==== Provided records

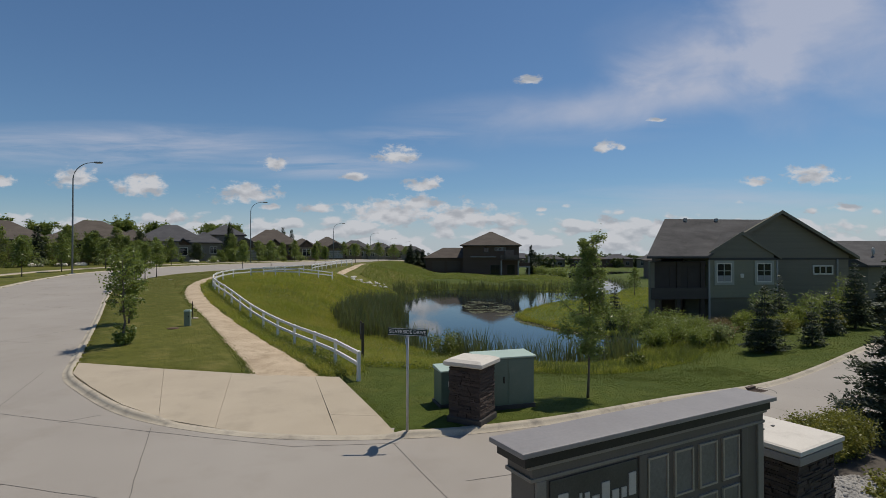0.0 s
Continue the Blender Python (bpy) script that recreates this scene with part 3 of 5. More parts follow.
def slab(name, outline, lift, thick, mat, parent, drape=turf):
    """One slab, cut into strips so that it follows the land."""
    xs, ys = [p[0] for p in outline], [p[1] for p in outline]
    bm = bmesh.new()
    z = drape(np.array(xs), np.array(ys))
    top = [bm.verts.new((p[0], p[1], h + lift)) for p, h in zip(outline, z)]
    low = [bm.verts.new((p[0], p[1], h + lift - thick)) for p, h in zip(outline, z)]
    area = sum(a[0] * b[1] - b[0] * a[1] for a, b in zip(outline, outline[1:] + outline[:1]))
    if area < 0:
        top.reverse()
        low.reverse()
    bm.faces.new(top)
    n = len(top)
    for i in range(n):
        bm.faces.new((low[i], low[(i + 1) % n], top[(i + 1) % n], top[i]))
    return part(name, bm, mat, parent)


def pad_height(x, y):
    """The pad falls to the let-down kerb along its outer edge."""
    return turf(x, y) - 0.1 * ease((14.6 - y) / 1.9) * ease((-2.6 - x) / 0.4) * ease((x + 10.2) / 1.2)


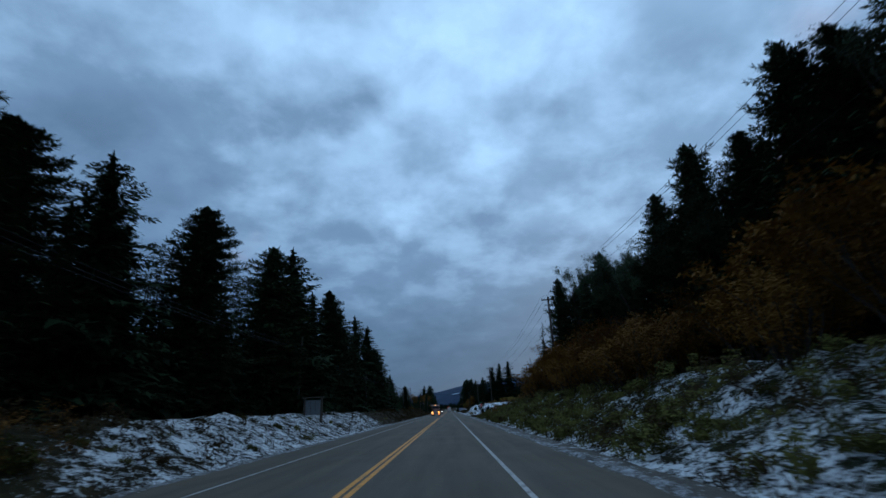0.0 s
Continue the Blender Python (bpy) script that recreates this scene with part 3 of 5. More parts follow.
kind_of("aspen", broadleaf("autumn_tree", "nearly bare grey tree with a few golden leaves", 11, 11, 0.5, 4800, GOLD, leaf=0.075, depth=5), 11)
kind_of("alder", broadleaf("autumn_tree", "thin autumn tree with golden-brown leaves", 12, 9, 0.5, 8000, GOLD, leaf=0.085, depth=4), 9)
kind_of("willow", broadleaf("willow_shrub", "tall rust-coloured willow shrub", 13, 5, 0.5, 2600, RUST, BARK, 0.085, 5, 3), 5)
kind_of("golden", broadleaf("willow_shrub", "tall golden-brown willow shrub", 14, 5, 0.5, 2600, GOLD, BARK, 0.085, 5, 3), 5)
kind_of("poplar", broadleaf("poplar_tree", "dark green leafy poplar with an uneven crown", 19, 14, 0.42, 16000, POPLAR, BARK, 0.10, 1, 5), 14)
kind_of("olive", broadleaf("willow_shrub", "tall olive-yellow willow shrub", 20, 5, 0.5, 3400, OLIVE, BARK, 0.085, 5, 3), 5)
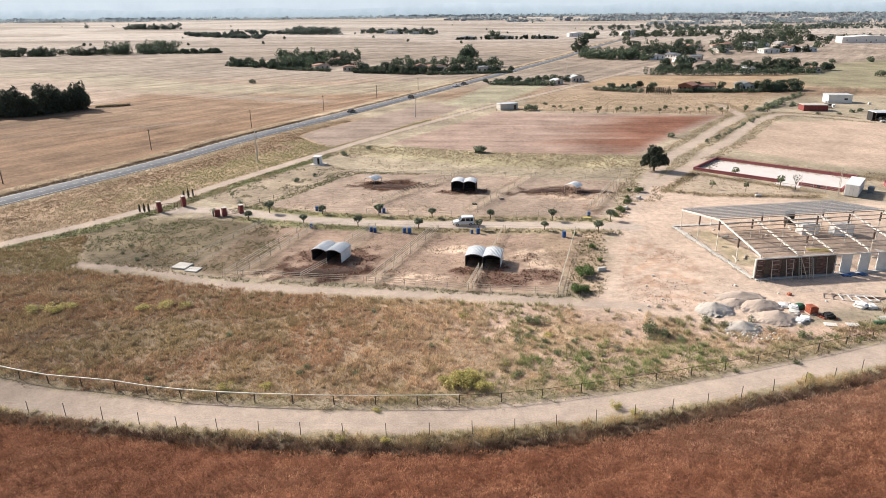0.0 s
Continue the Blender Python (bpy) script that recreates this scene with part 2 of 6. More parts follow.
def mesh_np(name, verts, faces, material, tint=None, smooth=False, alpha=None):
    me = bpy.data.meshes.new(name)
    k = faces.shape[1]
    me.vertices.add(len(verts))
    me.vertices.foreach_set("co", np.ascontiguousarray(verts, dtype=np.float32).ravel())
    me.loops.add(faces.size)
    me.loops.foreach_set("vertex_index", np.ascontiguousarray(faces, dtype=np.int32).ravel())
    me.polygons.add(len(faces))
    me.polygons.foreach_set("loop_start", np.arange(len(faces), dtype=np.int32) * k)
    if tint is not None:
        at = me.attributes.new("tint", "FLOAT_COLOR", "POINT")
        at.data.foreach_set("color", np.concatenate([tint, np.ones((len(tint), 1)) if alpha is None else alpha[:, None]], 1).astype(np.float32).ravel())
    me.update(calc_edges=True)
    if smooth:
        me.polygons.foreach_set("use_smooth", np.ones(len(faces), dtype=bool))
    me.materials.append(M[material])
    return me


# --- plan: noise, distances and the soil map ---
def lattice(ix, iy, seed):
    h = (ix.astype(np.int64) * 374761393 + iy.astype(np.int64) * 668265263 + seed * 974634777) & 0xFFFFFFFF
    h = ((h ^ (h >> 13)) * 1274126177) & 0xFFFFFFFF
    return ((h ^ (h >> 16)) & 0xFFFF) / 65535.0


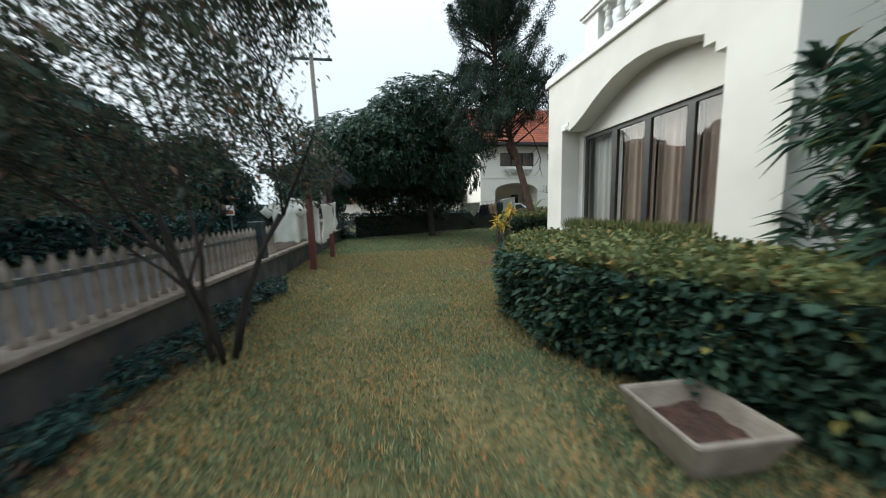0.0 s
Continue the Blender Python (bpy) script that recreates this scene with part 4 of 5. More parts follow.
shrub("citrus_shrub", 12.27, 14.71, "round glossy dark green shrub on a thin stem", (0.95, 0.95, 0.85), 900, 41, M_HEDGE, 0.15, 0.07, 0.5)
shrub("flowering_shrub", 8.9, 10.0, "loose shrub with dark leaves and reddish tips", (0.95, 0.9, 0.66), 1100, 42, M_HEDGE, 0.1, 0.042)
shrub("flowering_shrub", 8.6, 9.1, "thin straggling shrub with few dark leaves below the window", (0.75, 0.65, 0.55), 130, 43, M_HEDGE, 0.09, 0.035)
shrub("broad_leaf_shrub", 8.75, 7.1, "open shrub with broad drooping dark leaves by the wall", (0.45, 0.6, 0.45), 46, 44, M_HEDGE, 0.34, 0.1, 0.6)
shrub("broad_leaf_shrub", 7.6, 6.2, "open shrub with broad drooping dark leaves by the wall", (0.7, 0.5, 0.55), 80, 45, M_HEDGE, 0.22, 0.08)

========

> **What is needed**
Copy out the records above in full, exactly as written, but not the pictures.

> **Task response**
0.0 s
Continue the Blender Python (bpy) script that recreates this scene with part 3 of 5. More parts follow.
def slab(name, outline, lift, thick, mat, parent, drape=turf):
    """One slab, cut into strips so that it follows the land."""
    xs, ys = [p[0] for p in outline], [p[1] for p in outline]
    bm = bmesh.new()
    z = drape(np.array(xs), np.array(ys))
    top = [bm.verts.new((p[0], p[1], h + lift)) for p, h in zip(outline, z)]
    low = [bm.verts.new((p[0], p[1], h + lift - thick)) for p, h in zip(outline, z)]
    area = sum(a[0] * b[1] - b[0] * a[1] for a, b in zip(outline, outline[1:] + outline[:1]))
    if area < 0:
        top.reverse()
        low.reverse()
    bm.faces.new(top)
    n = len(top)
    for i in range(n):
        bm.faces.new((low[i], low[(i + 1) % n], top[(i + 1) % n], top[i]))
    return part(name, bm, mat, parent)


def pad_height(x, y):
    """The pad falls to the let-down kerb along its outer edge."""
    return turf(x, y) - 0.1 * ease((14.6 - y) / 1.9) * ease((-2.6 - x) / 0.4) * ease((x + 10.2) / 1.2)


0.0 s
Continue the Blender Python (bpy) script that recreates this scene with part 3 of 5. More parts follow.
kind_of("aspen", broadleaf("autumn_tree", "nearly bare grey tree with a few golden leaves", 11, 11, 0.5, 4800, GOLD, leaf=0.075, depth=5), 11)
kind_of("alder", broadleaf("autumn_tree", "thin autumn tree with golden-brown leaves", 12, 9, 0.5, 8000, GOLD, leaf=0.085, depth=4), 9)
kind_of("willow", broadleaf("willow_shrub", "tall rust-coloured willow shrub", 13, 5, 0.5, 2600, RUST, BARK, 0.085, 5, 3), 5)
kind_of("golden", broadleaf("willow_shrub", "tall golden-brown willow shrub", 14, 5, 0.5, 2600, GOLD, BARK, 0.085, 5, 3), 5)
kind_of("poplar", broadleaf("poplar_tree", "dark green leafy poplar with an uneven crown", 19, 14, 0.42, 16000, POPLAR, BARK, 0.10, 1, 5), 14)
kind_of("olive", broadleaf("willow_shrub", "tall olive-yellow willow shrub", 20, 5, 0.5, 3400, OLIVE, BARK, 0.085, 5, 3), 5)
0.0 s
Continue the Blender Python (bpy) script that recreates this scene with part 2 of 6. More parts follow.
def mesh_np(name, verts, faces, material, tint=None, smooth=False, alpha=None):
    me = bpy.data.meshes.new(name)
    k = faces.shape[1]
    me.vertices.add(len(verts))
    me.vertices.foreach_set("co", np.ascontiguousarray(verts, dtype=np.float32).ravel())
    me.loops.add(faces.size)
    me.loops.foreach_set("vertex_index", np.ascontiguousarray(faces, dtype=np.int32).ravel())
    me.polygons.add(len(faces))
    me.polygons.foreach_set("loop_start", np.arange(len(faces), dtype=np.int32) * k)
    if tint is not None:
        at = me.attributes.new("tint", "FLOAT_COLOR", "POINT")
        at.data.foreach_set("color", np.concatenate([tint, np.ones((len(tint), 1)) if alpha is None else alpha[:, None]], 1).astype(np.float32).ravel())
    me.update(calc_edges=True)
    if smooth:
        me.polygons.foreach_set("use_smooth", np.ones(len(faces), dtype=bool))
    me.materials.append(M[material])
    return me


# --- plan: noise, distances and the soil map ---
def lattice(ix, iy, seed):
    h = (ix.astype(np.int64) * 374761393 + iy.astype(np.int64) * 668265263 + seed * 974634777) & 0xFFFFFFFF
    h = ((h ^ (h >> 13)) * 1274126177) & 0xFFFFFFFF
    return ((h ^ (h >> 16)) & 0xFFFF) / 65535.0


0.0 s
Continue the Blender Python (bpy) script that recreates this scene with part 4 of 5. More parts follow.
shrub("citrus_shrub", 12.27, 14.71, "round glossy dark green shrub on a thin stem", (0.95, 0.95, 0.85), 900, 41, M_HEDGE, 0.15, 0.07, 0.5)
shrub("flowering_shrub", 8.9, 10.0, "loose shrub with dark leaves and reddish tips", (0.95, 0.9, 0.66), 1100, 42, M_HEDGE, 0.1, 0.042)
shrub("flowering_shrub", 8.6, 9.1, "thin straggling shrub with few dark leaves below the window", (0.75, 0.65, 0.55), 130, 43, M_HEDGE, 0.09, 0.035)
shrub("broad_leaf_shrub", 8.75, 7.1, "open shrub with broad drooping dark leaves by the wall", (0.45, 0.6, 0.45), 46, 44, M_HEDGE, 0.34, 0.1, 0.6)
shrub("broad_leaf_shrub", 7.6, 6.2, "open shrub with broad drooping dark leaves by the wall", (0.7, 0.5, 0.55), 80, 45, M_HEDGE, 0.22, 0.08)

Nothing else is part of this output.